Day students participate in all areas of school life. At night you’ll find day students huddled with boarders in the library for a group study session. On Saturday afternoons day students and boarders alike fill the stands of the hockey rink as they cheer for the Zebras. Afterwards, they’ll all head to the dining hall for some dinner before the school-wide dance.

Day students come from many surrounding communities and from varying distances, all adding significantly to the diversity of talent, background, and character of the school.  Our day students are a crucial part of the school’s present and past, and we profit from the distinctive features of their universe just as we hope they will profit from the distinctive features of ours.

Residential Life 

When a senior proctor stops by your room at night to check on you, it’s not necessarily time for bed. It’s time to catch up and chat about how your basketball game went.

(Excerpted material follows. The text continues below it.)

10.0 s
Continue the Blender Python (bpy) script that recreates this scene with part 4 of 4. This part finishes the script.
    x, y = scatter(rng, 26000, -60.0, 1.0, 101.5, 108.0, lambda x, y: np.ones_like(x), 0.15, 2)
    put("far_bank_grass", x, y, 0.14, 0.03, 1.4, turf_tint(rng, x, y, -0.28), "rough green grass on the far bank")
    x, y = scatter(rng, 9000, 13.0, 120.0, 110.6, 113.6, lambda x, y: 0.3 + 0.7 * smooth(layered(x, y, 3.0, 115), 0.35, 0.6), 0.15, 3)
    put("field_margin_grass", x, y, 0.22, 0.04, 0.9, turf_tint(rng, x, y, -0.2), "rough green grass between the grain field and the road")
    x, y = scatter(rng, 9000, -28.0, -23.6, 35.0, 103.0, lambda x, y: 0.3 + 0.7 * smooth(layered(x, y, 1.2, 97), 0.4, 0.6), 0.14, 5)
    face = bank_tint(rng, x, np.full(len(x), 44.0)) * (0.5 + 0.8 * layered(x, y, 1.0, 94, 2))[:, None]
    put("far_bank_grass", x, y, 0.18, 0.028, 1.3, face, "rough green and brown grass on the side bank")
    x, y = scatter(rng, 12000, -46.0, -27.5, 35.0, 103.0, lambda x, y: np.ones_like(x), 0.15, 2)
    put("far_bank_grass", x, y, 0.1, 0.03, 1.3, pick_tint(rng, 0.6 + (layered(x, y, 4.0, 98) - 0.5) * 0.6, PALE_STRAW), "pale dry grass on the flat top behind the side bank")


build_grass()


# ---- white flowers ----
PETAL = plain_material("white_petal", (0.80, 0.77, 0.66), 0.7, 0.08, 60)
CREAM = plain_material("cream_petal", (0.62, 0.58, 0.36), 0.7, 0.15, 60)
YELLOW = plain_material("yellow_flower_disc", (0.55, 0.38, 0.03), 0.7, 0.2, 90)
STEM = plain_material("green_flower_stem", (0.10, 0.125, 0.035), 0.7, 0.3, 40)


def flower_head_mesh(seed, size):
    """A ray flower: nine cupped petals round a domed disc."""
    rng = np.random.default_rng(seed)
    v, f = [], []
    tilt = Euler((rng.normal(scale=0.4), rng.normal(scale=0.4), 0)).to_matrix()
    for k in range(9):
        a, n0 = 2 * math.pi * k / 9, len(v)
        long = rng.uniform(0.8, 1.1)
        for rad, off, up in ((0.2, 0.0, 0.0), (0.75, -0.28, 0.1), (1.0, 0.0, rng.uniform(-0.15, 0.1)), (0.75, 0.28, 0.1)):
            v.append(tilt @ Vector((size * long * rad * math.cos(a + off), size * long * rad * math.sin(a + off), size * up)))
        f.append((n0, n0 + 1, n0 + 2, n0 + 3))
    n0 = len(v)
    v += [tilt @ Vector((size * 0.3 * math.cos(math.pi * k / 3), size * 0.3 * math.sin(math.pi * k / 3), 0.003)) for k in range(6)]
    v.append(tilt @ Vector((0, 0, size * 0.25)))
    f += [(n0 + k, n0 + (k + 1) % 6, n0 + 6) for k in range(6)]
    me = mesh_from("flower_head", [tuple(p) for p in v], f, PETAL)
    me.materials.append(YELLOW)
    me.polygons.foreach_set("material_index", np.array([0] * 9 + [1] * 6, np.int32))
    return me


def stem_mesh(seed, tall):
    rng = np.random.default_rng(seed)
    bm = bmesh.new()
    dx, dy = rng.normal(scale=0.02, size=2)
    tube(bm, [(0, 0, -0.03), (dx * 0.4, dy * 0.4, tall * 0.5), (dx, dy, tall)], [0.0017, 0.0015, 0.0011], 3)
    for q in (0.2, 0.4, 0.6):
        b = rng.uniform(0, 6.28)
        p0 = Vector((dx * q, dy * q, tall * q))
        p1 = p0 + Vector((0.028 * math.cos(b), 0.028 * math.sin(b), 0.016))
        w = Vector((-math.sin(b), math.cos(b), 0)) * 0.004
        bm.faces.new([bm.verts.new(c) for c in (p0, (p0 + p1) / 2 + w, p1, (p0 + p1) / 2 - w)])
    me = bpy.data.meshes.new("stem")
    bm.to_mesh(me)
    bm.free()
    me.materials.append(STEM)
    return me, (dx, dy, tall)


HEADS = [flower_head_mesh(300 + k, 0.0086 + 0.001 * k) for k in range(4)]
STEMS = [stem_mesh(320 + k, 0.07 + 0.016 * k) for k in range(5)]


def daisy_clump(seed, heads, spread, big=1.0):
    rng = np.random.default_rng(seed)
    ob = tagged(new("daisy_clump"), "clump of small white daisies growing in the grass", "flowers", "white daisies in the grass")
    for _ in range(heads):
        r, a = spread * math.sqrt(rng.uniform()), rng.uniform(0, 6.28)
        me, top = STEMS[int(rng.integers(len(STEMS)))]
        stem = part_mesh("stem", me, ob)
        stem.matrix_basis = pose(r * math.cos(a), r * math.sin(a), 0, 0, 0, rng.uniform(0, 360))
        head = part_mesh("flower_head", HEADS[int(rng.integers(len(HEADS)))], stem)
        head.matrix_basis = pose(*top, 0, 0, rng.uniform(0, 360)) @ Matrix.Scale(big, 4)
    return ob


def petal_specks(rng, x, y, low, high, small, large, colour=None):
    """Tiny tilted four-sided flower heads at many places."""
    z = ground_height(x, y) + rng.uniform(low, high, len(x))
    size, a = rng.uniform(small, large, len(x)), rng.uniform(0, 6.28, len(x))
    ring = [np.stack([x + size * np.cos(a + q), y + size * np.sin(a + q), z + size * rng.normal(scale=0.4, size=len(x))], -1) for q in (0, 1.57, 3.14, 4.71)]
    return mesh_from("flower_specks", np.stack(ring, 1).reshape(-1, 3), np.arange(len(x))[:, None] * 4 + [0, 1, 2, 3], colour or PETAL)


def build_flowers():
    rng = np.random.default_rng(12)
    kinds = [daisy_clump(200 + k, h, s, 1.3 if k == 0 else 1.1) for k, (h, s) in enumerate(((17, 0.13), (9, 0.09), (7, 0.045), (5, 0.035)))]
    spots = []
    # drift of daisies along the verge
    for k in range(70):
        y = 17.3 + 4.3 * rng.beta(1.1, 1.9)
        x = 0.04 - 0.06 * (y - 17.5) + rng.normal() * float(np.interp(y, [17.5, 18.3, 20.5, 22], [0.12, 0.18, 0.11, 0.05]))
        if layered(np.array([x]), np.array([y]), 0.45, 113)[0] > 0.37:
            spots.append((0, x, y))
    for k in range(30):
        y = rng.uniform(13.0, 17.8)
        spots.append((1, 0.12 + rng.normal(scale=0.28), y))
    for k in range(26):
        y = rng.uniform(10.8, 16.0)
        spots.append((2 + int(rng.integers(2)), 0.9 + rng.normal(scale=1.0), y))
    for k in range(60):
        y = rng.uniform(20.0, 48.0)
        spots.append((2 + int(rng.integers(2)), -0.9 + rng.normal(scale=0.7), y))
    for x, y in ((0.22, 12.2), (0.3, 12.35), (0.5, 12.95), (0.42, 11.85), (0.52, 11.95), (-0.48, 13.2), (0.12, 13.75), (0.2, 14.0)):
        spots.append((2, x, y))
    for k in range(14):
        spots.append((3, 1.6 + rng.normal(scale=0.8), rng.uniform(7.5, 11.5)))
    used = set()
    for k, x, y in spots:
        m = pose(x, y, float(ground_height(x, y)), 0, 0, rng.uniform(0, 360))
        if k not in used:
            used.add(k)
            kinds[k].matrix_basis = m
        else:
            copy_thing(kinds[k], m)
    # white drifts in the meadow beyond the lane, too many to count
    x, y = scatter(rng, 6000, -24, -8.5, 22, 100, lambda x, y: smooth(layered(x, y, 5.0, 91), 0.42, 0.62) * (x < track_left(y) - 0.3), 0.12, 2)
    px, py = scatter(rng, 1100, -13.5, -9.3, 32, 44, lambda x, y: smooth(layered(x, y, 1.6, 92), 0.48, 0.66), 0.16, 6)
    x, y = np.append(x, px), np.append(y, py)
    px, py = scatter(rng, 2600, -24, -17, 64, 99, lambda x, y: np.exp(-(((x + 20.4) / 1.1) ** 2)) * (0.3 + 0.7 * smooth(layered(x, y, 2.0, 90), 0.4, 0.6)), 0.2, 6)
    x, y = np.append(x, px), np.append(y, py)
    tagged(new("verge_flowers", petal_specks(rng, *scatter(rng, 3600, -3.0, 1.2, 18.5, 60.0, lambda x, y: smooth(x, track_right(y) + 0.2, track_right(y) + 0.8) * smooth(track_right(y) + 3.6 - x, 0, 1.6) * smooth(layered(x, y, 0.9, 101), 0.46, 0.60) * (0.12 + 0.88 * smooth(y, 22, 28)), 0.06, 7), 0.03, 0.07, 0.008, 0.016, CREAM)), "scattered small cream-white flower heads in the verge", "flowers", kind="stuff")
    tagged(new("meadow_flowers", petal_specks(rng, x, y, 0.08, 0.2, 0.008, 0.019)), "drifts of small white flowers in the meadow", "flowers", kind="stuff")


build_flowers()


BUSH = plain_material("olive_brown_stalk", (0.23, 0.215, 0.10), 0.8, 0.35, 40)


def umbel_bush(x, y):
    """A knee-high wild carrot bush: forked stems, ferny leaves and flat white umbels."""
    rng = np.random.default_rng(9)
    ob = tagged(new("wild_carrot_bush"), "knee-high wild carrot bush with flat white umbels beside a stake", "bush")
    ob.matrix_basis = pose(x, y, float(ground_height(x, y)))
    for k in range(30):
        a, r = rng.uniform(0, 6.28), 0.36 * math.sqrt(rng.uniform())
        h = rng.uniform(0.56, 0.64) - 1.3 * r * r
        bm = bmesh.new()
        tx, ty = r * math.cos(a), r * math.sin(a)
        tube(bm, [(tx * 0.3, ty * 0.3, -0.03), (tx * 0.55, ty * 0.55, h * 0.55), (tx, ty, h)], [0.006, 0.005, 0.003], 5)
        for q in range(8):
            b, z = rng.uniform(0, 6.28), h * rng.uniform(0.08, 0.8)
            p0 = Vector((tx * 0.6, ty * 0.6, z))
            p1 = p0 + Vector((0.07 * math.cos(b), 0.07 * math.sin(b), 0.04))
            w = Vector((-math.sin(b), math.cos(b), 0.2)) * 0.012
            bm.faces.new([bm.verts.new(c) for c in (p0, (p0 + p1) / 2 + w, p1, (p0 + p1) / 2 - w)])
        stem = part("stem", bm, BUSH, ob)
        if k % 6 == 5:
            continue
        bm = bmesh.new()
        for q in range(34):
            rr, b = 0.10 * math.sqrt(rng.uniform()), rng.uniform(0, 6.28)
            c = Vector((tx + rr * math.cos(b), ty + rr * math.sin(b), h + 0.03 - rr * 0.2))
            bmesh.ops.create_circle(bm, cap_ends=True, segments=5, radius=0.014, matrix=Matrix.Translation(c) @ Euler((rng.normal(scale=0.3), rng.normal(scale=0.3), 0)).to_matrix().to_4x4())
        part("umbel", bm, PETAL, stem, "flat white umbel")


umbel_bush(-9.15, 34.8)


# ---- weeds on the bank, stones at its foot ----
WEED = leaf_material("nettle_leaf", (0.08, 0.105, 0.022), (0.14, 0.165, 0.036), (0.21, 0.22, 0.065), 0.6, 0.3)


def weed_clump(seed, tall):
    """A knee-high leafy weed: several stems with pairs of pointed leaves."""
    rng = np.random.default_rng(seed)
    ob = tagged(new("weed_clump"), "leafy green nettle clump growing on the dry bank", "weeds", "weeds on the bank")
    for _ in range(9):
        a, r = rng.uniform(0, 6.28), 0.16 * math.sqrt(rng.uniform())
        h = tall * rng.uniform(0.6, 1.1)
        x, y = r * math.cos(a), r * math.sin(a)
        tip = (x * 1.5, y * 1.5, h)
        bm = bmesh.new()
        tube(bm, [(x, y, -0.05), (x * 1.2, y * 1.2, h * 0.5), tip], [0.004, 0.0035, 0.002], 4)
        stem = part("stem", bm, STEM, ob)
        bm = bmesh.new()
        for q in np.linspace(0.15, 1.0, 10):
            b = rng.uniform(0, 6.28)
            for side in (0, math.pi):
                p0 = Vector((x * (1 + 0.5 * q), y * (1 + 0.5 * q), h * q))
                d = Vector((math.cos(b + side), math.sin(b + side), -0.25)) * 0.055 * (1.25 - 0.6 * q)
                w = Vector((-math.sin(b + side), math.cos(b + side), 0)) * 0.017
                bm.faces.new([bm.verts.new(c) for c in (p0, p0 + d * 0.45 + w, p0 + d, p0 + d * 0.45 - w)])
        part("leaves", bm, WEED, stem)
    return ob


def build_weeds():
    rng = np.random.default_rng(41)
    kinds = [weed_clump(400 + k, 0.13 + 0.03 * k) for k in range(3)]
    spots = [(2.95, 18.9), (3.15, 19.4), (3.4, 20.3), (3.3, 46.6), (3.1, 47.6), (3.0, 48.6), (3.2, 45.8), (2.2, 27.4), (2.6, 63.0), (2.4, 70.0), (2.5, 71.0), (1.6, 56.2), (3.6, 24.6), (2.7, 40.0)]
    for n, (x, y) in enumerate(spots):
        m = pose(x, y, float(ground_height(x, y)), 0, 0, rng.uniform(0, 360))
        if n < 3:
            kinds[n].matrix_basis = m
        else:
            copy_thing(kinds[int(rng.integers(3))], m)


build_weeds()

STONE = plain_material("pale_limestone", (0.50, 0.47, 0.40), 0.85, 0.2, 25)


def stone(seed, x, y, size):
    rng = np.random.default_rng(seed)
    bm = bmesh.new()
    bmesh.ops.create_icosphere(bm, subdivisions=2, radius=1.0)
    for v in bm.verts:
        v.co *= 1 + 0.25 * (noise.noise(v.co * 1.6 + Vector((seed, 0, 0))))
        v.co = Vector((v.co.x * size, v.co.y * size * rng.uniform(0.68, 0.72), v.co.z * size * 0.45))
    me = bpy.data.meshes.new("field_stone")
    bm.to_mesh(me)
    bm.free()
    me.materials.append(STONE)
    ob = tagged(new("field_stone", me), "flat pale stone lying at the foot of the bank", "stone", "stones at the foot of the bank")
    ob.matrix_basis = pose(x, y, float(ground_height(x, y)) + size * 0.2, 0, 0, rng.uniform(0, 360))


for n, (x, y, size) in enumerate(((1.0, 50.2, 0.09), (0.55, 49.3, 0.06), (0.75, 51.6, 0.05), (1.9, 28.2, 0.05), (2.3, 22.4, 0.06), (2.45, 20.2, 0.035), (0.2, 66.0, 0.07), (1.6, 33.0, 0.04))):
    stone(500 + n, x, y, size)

It’s a chance to continue a friendly debate that started on the common room couches. It’s an opportunity to share excitement about the weekend and get some advice on what to wear to the upcoming dance. Sometimes check-in is an occasion for freshly baked cookies, the aroma wafting down from the faculty residence down the hall.

Check-in is more than a headcount because our dorms are more than just bedrooms and common areas. They’re closely knit communities of approximately 25-30 students, two or three resident faculty members, their families, and the occasional lovable pooch or indifferent cat. Your dorm is a team, a social club, a study group, and a sanctuary. Most of all, it’s home. Eventually, it will be time for the lights to go out; home is about healthy habits as well.  But for now, a moment with a trusted adult or proctor or friend might be just what you need for a good night’s sleep.